**Problem to work on**
Restate the data below word for word. Skip any images it contains.

**Recorded data**
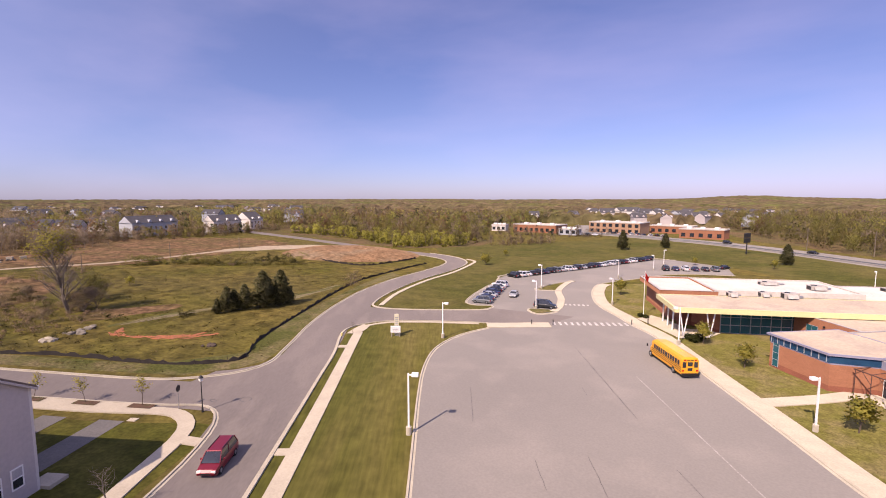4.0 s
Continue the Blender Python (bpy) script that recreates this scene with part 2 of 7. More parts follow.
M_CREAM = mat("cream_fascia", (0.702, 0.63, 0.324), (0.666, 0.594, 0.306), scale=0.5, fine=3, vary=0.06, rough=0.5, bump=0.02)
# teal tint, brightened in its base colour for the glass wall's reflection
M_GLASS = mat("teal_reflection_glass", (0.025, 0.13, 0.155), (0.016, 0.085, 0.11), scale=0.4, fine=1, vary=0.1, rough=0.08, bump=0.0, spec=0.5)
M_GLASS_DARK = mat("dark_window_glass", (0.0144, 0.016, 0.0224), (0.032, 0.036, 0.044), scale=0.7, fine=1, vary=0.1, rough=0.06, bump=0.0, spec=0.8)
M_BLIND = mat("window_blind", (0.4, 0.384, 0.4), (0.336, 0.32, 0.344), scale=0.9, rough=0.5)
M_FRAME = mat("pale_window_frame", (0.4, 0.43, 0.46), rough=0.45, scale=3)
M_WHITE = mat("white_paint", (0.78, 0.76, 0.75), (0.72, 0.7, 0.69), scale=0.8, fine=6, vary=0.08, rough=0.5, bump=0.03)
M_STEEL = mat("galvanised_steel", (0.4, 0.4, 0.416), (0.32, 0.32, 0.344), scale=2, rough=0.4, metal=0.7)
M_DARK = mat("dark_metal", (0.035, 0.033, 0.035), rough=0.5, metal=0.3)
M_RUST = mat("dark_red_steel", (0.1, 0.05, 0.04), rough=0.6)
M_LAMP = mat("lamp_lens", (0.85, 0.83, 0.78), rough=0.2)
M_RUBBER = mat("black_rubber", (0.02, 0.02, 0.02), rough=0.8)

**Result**
4.0 s
Continue the Blender Python (bpy) script that recreates this scene with part 2 of 7. More parts follow.
M_CREAM = mat("cream_fascia", (0.702, 0.63, 0.324), (0.666, 0.594, 0.306), scale=0.5, fine=3, vary=0.06, rough=0.5, bump=0.02)
# teal tint, brightened in its base colour for the glass wall's reflection
M_GLASS = mat("teal_reflection_glass", (0.025, 0.13, 0.155), (0.016, 0.085, 0.11), scale=0.4, fine=1, vary=0.1, rough=0.08, bump=0.0, spec=0.5)
M_GLASS_DARK = mat("dark_window_glass", (0.0144, 0.016, 0.0224), (0.032, 0.036, 0.044), scale=0.7, fine=1, vary=0.1, rough=0.06, bump=0.0, spec=0.8)
M_BLIND = mat("window_blind", (0.4, 0.384, 0.4), (0.336, 0.32, 0.344), scale=0.9, rough=0.5)
M_FRAME = mat("pale_window_frame", (0.4, 0.43, 0.46), rough=0.45, scale=3)
M_WHITE = mat("white_paint", (0.78, 0.76, 0.75), (0.72, 0.7, 0.69), scale=0.8, fine=6, vary=0.08, rough=0.5, bump=0.03)
M_STEEL = mat("galvanised_steel", (0.4, 0.4, 0.416), (0.32, 0.32, 0.344), scale=2, rough=0.4, metal=0.7)
M_DARK = mat("dark_metal", (0.035, 0.033, 0.035), rough=0.5, metal=0.3)
M_RUST = mat("dark_red_steel", (0.1, 0.05, 0.04), rough=0.6)
M_LAMP = mat("lamp_lens", (0.85, 0.83, 0.78), rough=0.2)
M_RUBBER = mat("black_rubber", (0.02, 0.02, 0.02), rough=0.8)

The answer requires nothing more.